Berat Albayrak'ın abisi Serhat Albayrak'ın başında olduğu ve hükümete yakın yayın yapan  Sabah  gazetesinde dikkat çeken bir yazı kaleme alındı. Dilek Güngör hammedde fiyatlarında yaşanan kriz nedeniyle hükümeti uyararak, "Eğer hammadde sağlayıcılar ihracatı iç piyasanın önünde tutuyorsa ve fiyatı buna göre belirliyorsa buna çare bulunmalıdır. İç piyasanın ihtiyacı karşılanmadan hammaddeyi dışarıya satmak hem sektörlere hem de günün sonunda vatandaşa zarar vermektedir." ifadelerini kullandı.

İşte, Sabah gazetesi yazarı Dilek Güngör'ün dikkat çeken o yazısı:

"Açıkçası bugüne kadar genelde gıdayla ilgili sorunları gündeme getirdim.
Geçenlerde bir mobilyacıyla sohbetteyken ilginç şeyler anlattı. İç piyasada MDF ve sunta bulamadıklarından yakınıyor. Hammadde üreticilerinin malzemeyi yurtdışına ihraç ettiğinden kaynaklandığını iddia ediyor. Tabii olan malzemenin fiyatının da uçtuğundan...
Benzer bir sorunu inşaat sektörü de yaşıyor. İnşaat malzemelerinde fiyatlar fırlamış durumda...

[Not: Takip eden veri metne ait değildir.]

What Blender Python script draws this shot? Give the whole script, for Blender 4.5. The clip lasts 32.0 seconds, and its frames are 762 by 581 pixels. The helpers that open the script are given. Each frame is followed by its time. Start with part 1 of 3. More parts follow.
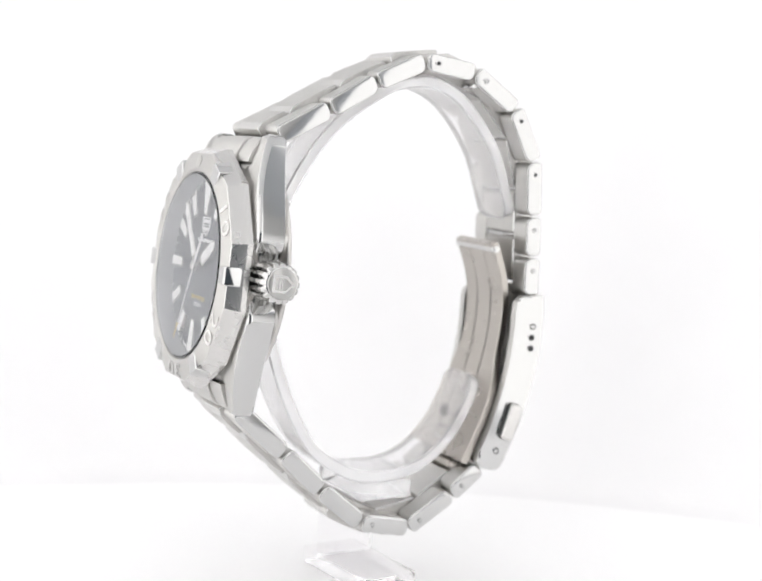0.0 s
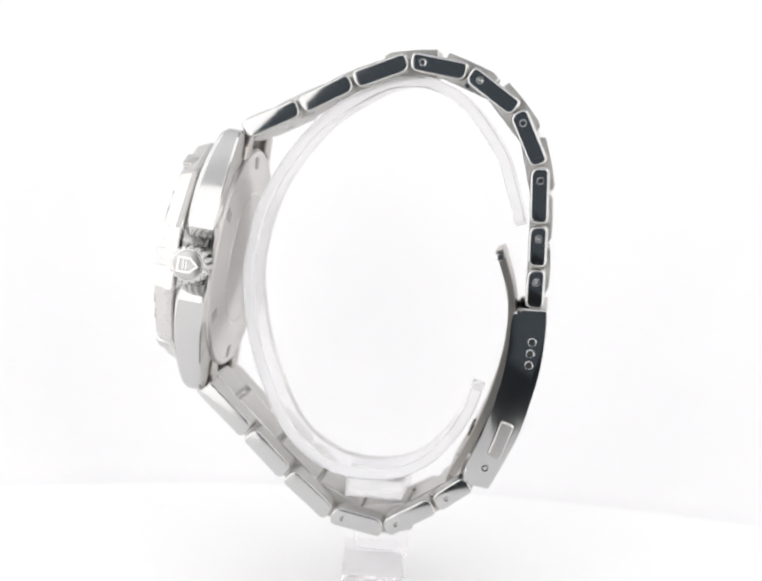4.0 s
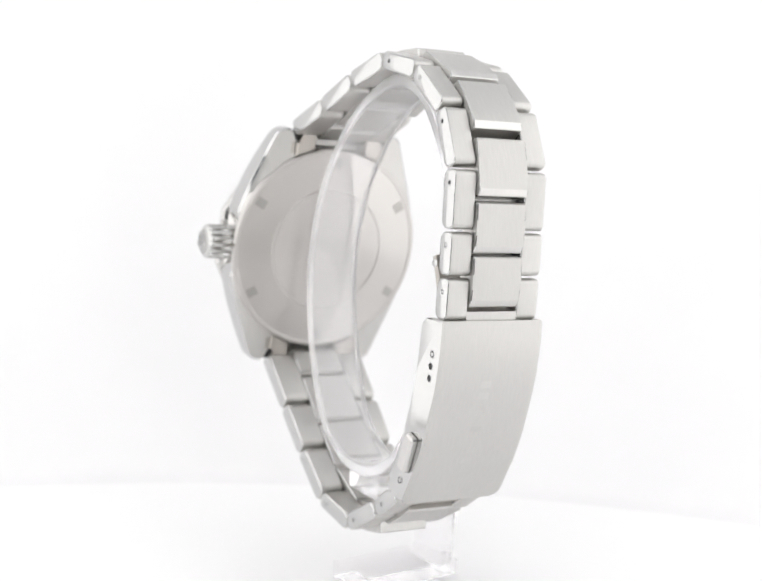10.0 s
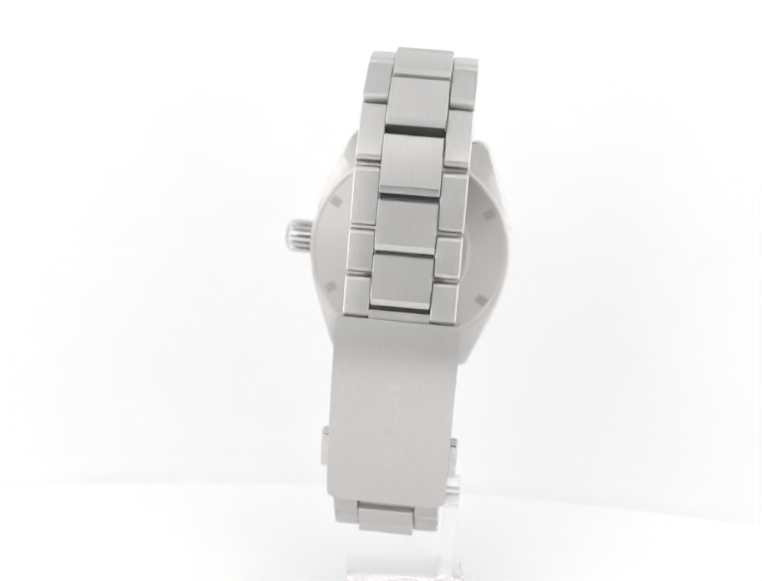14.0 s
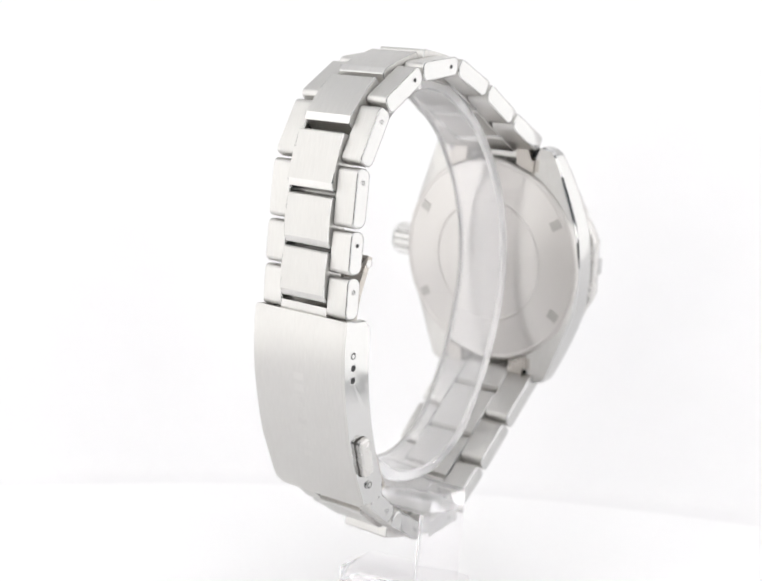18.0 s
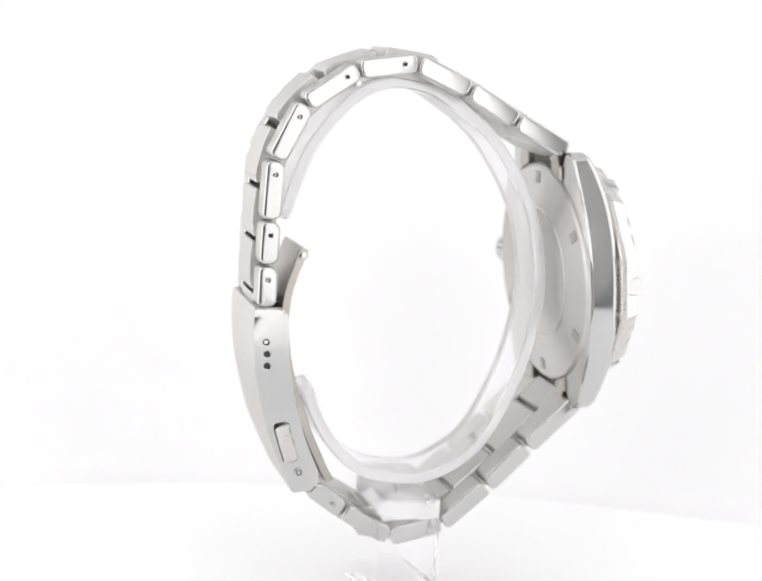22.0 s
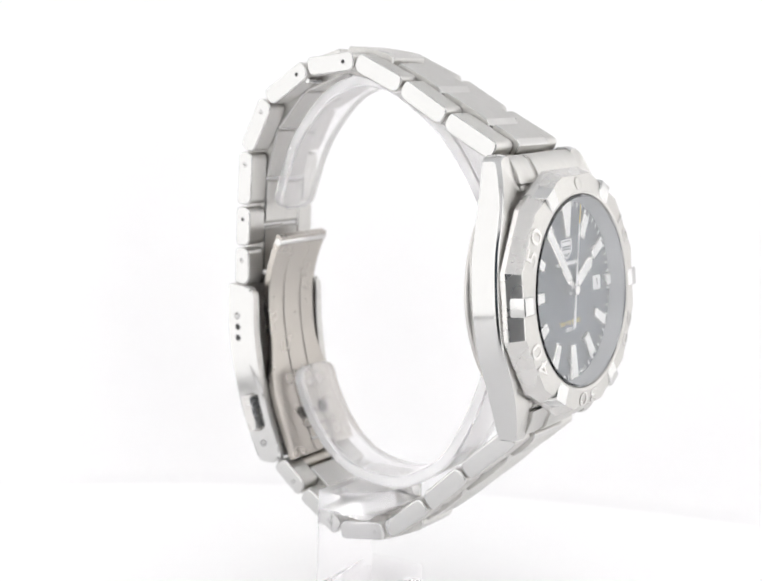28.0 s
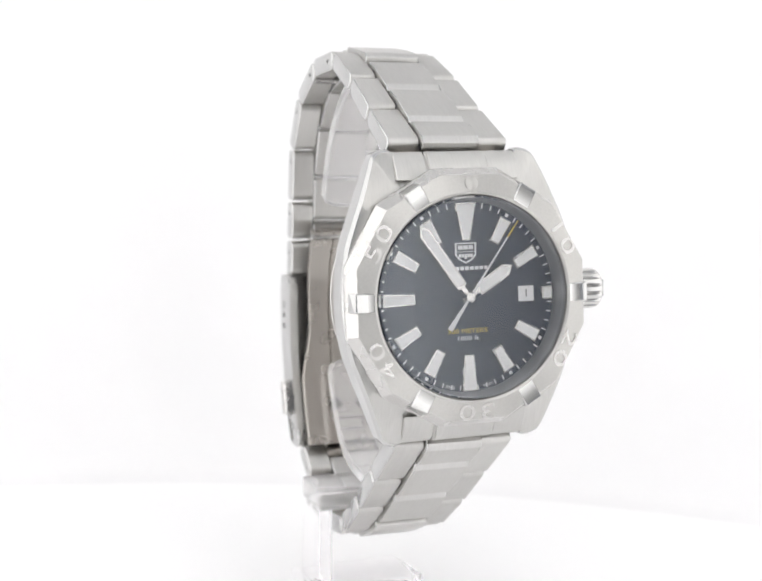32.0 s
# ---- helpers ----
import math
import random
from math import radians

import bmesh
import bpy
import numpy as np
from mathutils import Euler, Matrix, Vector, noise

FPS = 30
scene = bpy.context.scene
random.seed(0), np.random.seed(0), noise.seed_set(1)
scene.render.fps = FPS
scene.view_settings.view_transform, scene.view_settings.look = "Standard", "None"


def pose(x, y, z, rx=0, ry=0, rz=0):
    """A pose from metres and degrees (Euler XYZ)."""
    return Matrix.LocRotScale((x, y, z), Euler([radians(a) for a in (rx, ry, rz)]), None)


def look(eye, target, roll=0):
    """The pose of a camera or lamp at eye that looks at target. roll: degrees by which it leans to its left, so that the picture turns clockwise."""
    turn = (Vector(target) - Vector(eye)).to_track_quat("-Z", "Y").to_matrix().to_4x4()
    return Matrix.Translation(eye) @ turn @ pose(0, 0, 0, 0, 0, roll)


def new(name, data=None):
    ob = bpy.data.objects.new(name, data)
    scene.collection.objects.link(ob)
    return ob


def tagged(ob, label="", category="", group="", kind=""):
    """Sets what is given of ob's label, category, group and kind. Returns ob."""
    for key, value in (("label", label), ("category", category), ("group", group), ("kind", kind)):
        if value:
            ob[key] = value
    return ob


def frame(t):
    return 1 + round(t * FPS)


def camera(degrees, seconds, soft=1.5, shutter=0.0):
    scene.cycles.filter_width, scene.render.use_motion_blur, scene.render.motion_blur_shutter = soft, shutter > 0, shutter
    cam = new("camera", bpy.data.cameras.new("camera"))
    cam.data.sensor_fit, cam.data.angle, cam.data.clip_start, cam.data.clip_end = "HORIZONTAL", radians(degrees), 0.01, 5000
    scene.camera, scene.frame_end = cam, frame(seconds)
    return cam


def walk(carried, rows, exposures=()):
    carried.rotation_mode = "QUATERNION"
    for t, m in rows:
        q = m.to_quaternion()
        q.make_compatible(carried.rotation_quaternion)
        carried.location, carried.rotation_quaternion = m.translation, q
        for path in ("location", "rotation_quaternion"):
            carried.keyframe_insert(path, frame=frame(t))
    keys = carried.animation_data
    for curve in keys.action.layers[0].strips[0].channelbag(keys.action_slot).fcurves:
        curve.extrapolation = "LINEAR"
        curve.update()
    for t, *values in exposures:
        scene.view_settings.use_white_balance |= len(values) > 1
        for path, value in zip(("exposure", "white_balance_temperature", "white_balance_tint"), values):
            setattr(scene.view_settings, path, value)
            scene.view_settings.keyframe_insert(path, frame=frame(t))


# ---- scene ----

Alimünyumun tonu ocakta 40 bin 836 TL iken, bugün 51 bin 320 TL'ye çıkmış. Geçen sene marttan bu yana artış yüzde 205. İki yıllık artış yüzde 400'leri buluyor. Bakırın tonu ocakta 132 bin 968 TL'yken, üç ayda 145 bin 527 TL'ye yükselmiş. Bir yıllık artış yüzde 110. İki yıllık artış yüzde 339. Demir, sac, çimento da hakeza öyle... Demirin tonu geçen yıl martta 4.869 lirayken, şimdi 12 bin 286 TL. Bir yılda demir fiyatları yüzde 152, iki yılda yüzde 352 artmış. Çimentonun tonu geçen yıl sonunda 500 TL civarındayken bugün 800 TL'yi geçmiş. Bir senelik artışlar yüzde 150 civarında. Seramikteki artış yüzde 273. PVC'de bir yıllık artış yüzde 101...
Diyebilirsiniz ki, emtia fiyatları artıyor, dolar kuru yükseliyor.
Onlardaki artışa bakalım...
Alüminyum bir yılda yüzde 58.85, bakır 19.38, petrol 66.85, demir 4.55, çimento 3.5 artmış. Sanırım, bu artışların üzerine dolar kuru ve navlun maliyetini de ekleseniz bizdeki gibi uçuk rakamlara ulaşamazsanız.
Neden böyle diyorum?
Türkiye'nin önemli bir inşaatçısı üreticilerin malzemeyi ihracata kaydırdığını söylüyor. İç piyasaya mal verenlerin de ihracat fiyatına sattığını belirtiyor.
Hal böyle olunca da...
Eğer maliyeti karşılayacak kadar güçlü değilse inşaatçı bir süre sonra ev üretememe noktasına geliyor. Tıpkı, mobilyacı gibi... O zaman konutta arz sıkıntısı yaşanmaya başlanıyor. Bunun sonucunda da kiralar yükseliyor.
İnşaatçı yüksek maliyetlere rağmen ürettiğinde de evin metrekare fiyatları astronomik rakamlara çıkarıyor. Vatandaş şehrin merkezine yakın lokasyonlarda ev almaya kalksa, metrekaresi 40-50 bin TL'den aşağıya daire bulamıyor. Merkezi lokasyonu da boşverin. İnşaat maliyetleri arttığı şehrin dışında da yani arsa payı daha düşük olan yerlerde de ev fiyatları yükseliyor.
Velhasıl demem o ki...
Eğer hammadde sağlayıcılar ihracatı iç piyasanın önünde tutuyorsa ve fiyatı buna göre belirliyorsa buna çare bulunmalıdır. İç piyasanın ihtiyacı karşılanmadan hammaddeyi dışarıya satmak hem sektörlere hem de günün sonunda vatandaşa zarar vermektedir."